Bazalgette has referred to participants in Big Brother as "characters", as if they were merely fictional and not real people with feelings to be hurt. In an interview in 2000, he responded to a remark by the veteran documentary producer Roger Graef, to the effect that reality TV is the modern equivalent of throwing Christians to the lions. Bazalgette said, "But he knows that we watched his Thames Valley police series not out of a concern for law and order, but for the human stories, the powerful narrative."

Well, of course we did. But it didn't seem to occur to him that in Graef's powerful, humane documentaries, the story is only a means; the end is a greater understanding of moral and political problems. In Big Brother, there is no end but holding the viewer's attention. Few people understand better than Baz how television is done, but does he have any idea what it is for?



22 May 1953. His father, Paul, was a stockbroker, his mother a pianist.


Lives in London with his wife, Hilary Newiss, an intellectual property lawyer, and their two teenage children.


Dulwich College, then law at Fitzwilliam College, Cambridge, where he was president of the union.

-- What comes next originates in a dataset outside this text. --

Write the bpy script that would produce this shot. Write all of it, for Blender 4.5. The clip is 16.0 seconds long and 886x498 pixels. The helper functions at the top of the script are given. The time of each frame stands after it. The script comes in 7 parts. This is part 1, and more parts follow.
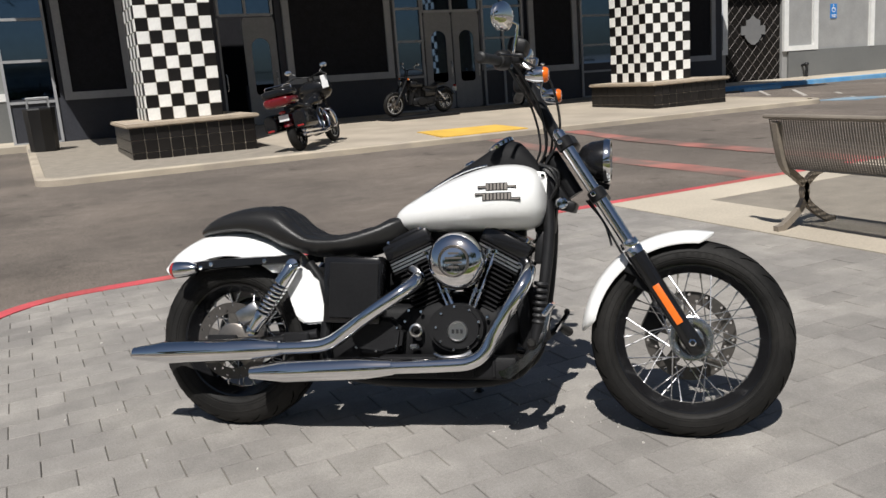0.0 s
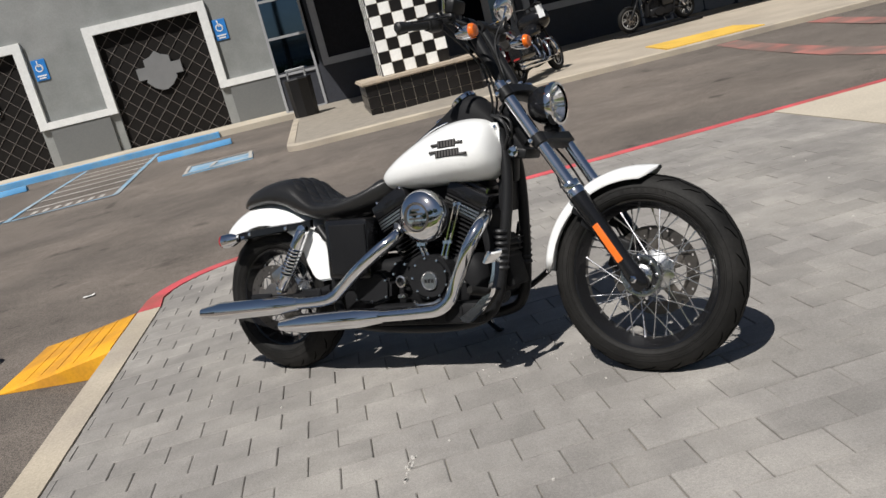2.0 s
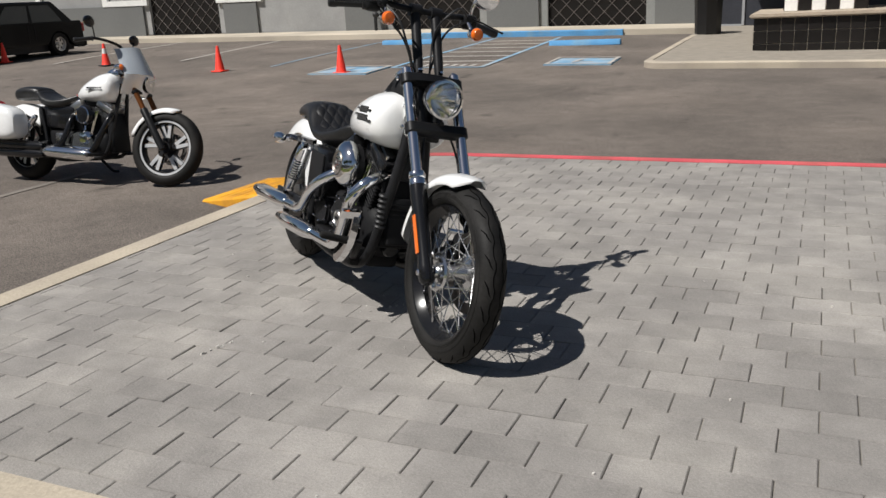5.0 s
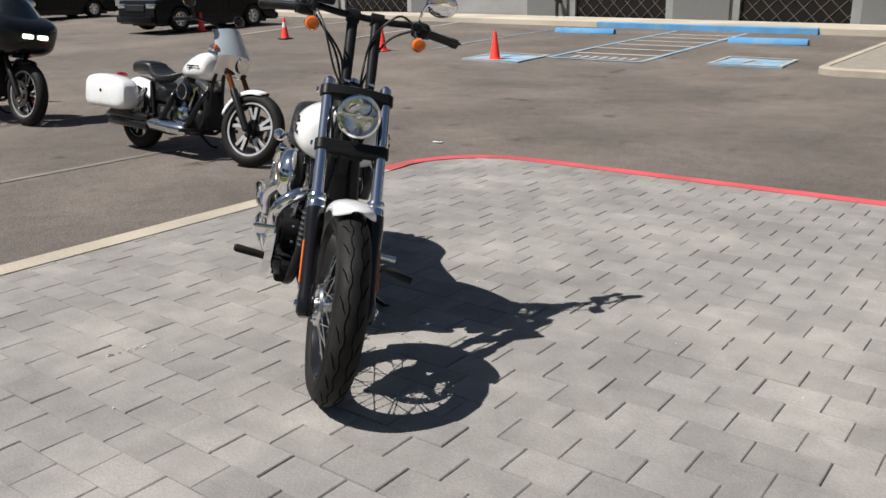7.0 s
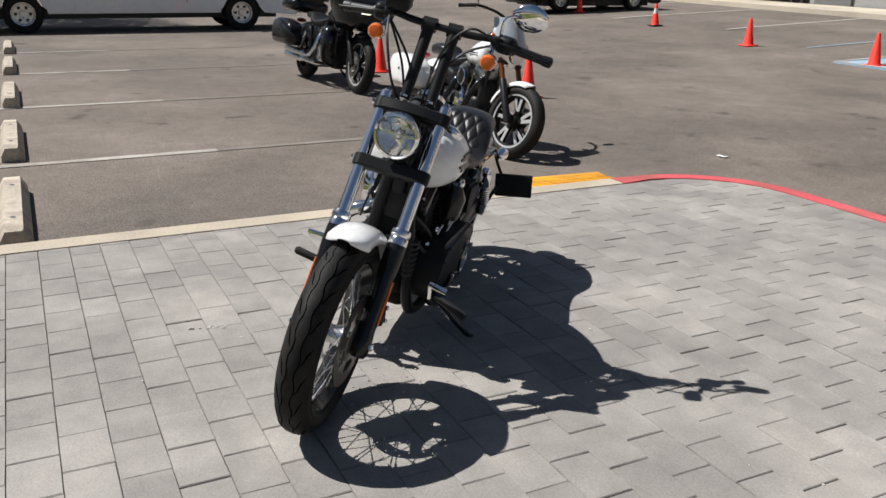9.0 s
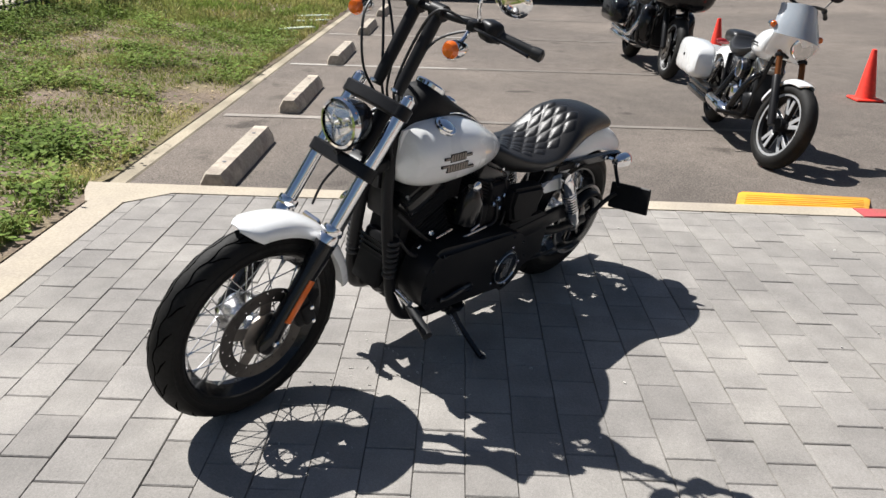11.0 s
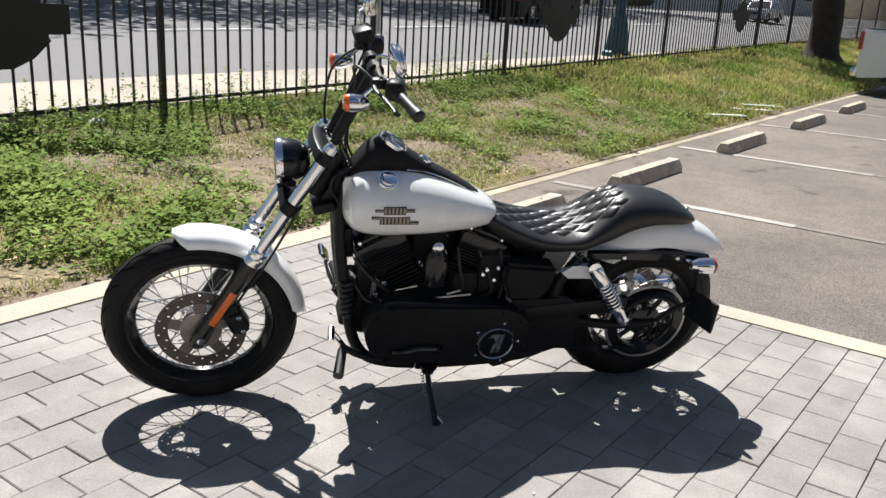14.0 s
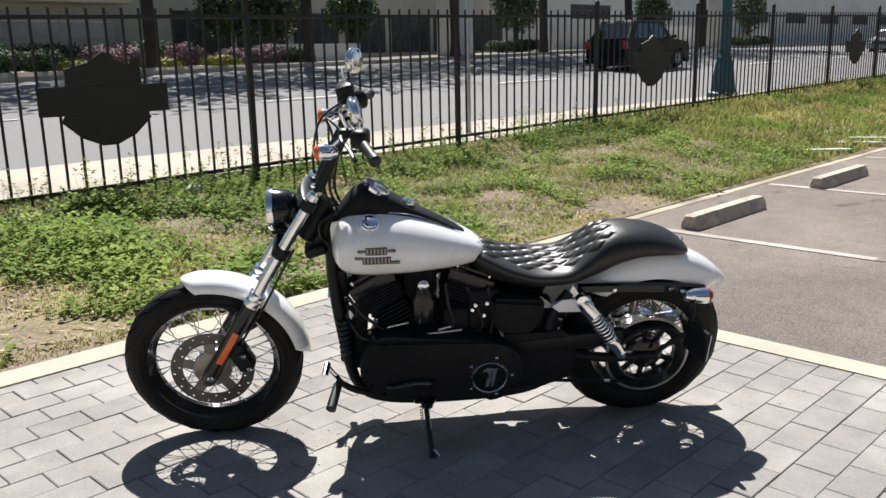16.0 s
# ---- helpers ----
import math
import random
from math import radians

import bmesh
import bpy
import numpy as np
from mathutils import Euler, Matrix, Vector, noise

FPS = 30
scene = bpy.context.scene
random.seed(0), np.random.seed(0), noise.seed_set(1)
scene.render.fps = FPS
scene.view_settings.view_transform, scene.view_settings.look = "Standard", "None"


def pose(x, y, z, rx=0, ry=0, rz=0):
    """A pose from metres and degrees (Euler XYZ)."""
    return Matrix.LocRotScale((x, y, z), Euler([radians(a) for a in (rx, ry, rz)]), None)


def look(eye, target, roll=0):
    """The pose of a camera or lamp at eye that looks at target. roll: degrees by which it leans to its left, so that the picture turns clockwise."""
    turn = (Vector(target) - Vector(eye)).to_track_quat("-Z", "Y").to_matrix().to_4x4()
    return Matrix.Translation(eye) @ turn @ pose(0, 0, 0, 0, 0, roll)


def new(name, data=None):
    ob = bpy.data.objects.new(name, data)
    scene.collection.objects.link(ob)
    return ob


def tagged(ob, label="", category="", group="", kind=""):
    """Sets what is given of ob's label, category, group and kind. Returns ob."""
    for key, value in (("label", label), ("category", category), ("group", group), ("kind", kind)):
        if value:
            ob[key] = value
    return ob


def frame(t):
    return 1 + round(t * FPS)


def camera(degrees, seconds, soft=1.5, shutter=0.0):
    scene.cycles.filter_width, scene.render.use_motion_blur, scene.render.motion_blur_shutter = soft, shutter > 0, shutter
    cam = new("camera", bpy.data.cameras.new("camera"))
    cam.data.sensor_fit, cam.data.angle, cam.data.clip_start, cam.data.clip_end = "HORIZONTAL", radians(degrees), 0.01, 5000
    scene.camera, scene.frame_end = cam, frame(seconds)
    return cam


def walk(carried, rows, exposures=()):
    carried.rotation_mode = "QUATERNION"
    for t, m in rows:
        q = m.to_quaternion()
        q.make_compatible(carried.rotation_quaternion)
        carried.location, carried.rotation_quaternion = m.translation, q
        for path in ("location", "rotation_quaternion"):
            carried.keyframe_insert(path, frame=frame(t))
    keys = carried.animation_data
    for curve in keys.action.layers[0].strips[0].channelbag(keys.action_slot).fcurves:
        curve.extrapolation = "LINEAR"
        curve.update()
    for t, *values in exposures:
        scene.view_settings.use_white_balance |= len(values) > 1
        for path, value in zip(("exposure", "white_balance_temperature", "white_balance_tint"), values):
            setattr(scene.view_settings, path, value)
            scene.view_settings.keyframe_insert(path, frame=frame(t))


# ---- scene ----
cam = camera(55.1, 16.0)
PATH = [
    (0, (0.173, 0.029, 1.303), (1.02, 1.791, 0.884), -4.4),
    (0.5, (0.385, -0.073, 1.325), (1.068, 1.76, 0.909), -5.1),
    (1, (0.636, -0.171, 1.317), (1.173, 1.706, 0.881), -5.4),
    (1.5, (0.938, -0.39, 1.285), (1.31, 1.514, 0.802), -7.9),
    (2, (1.229, -0.51, 1.272), (1.398, 1.424, 0.791), -14.4),
    (2.5, (1.539, -0.632, 1.296), (1.498, 1.321, 0.869), -19.6),
    (3, (1.886, -0.826, 1.308), (1.56, 1.113, 0.941), -21.5),
    (3.5, (2.254, -0.875, 1.298), (1.77, 1.026, 0.909), -17.8),
    (4, (2.657, -0.902, 1.319), (2.069, 0.955, 0.863), -11.6),
    (4.5, (3.01, -0.829, 1.33), (2.303, 0.965, 0.799), -6.7),
    (5, (3.345, -0.581, 1.322), (2.552, 1.165, 0.751), -3.1),
    (7.5, (4.158, 0.462, 1.383), (2.862, 1.864, 0.788), -1.5),
    (8, (4.269, 0.725, 1.353), (2.808, 1.952, 0.753), -1.6),
    (8.5, (4.463, 1.049, 1.437), (2.824, 2.022, 0.83), -0.2),
    (9, (4.543, 1.38, 1.468), (2.843, 2.22, 0.833), 1.0),
    (9.5, (4.615, 1.721, 1.489), (2.825, 2.326, 0.834), 2.7),
    (12, (4.31, 3.418, 1.482), (2.491, 2.968, 0.786), 1.2),
    (12.5, (4.212, 3.671, 1.499), (2.465, 2.968, 0.827), 2.5),
    (13, (4.136, 3.971, 1.513), (2.456, 3.073, 0.907), 3.5),
    (13.5, (4.017, 4.271, 1.51), (2.402, 3.246, 0.925), 3.6),
    (14, (3.929, 4.53, 1.484), (2.374, 3.409, 0.913), 3.1),
    (14.5, (3.903, 4.812, 1.471), (2.394, 3.611, 0.943), 2.8),
    (15, (3.771, 4.92, 1.452), (2.295, 3.659, 0.971), 1.1),
    (15.5, (3.739, 5.007, 1.475), (2.31, 3.685, 1.017), 0.2),
    (16, (3.721, 5.014, 1.474), (2.336, 3.645, 1.022), -1.2),
]
walk(cam, [(t, look(eye, target, roll)) for t, eye, target, roll in PATH],
     exposures=[(0, 0.09, 6400, 10), (2.5, 0.03, 6400, 10), (5, 0.04, 6400, 10), (7.5, 0.31, 6350, 10), (9.5, 0.38, 6350, 10), (12, 0.83, 6300, 10), (16, 0.92, 6350, 10)])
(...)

Researcher and then producer at the BBC, notably several series of Food and Drink, which he later produced through his own company, Bazal. At Endemol since 1990 he has overseen Ready Steady Cook, Ground Force, Changing Rooms, Fame Academy, Restoration for the BBC, and all five series of Big Brother for Channel 4. He has also co-written four books, mainly about food.

He says...

"Anybody who uses the phrase 'dumbing down' should be locked in a darkened room for a couple of years."

They say...

"Given that his Victorian forebears were responsible for London's sewerage system, surely it's fitting that he's keeping up the family tradition by smearing excrement over our screens."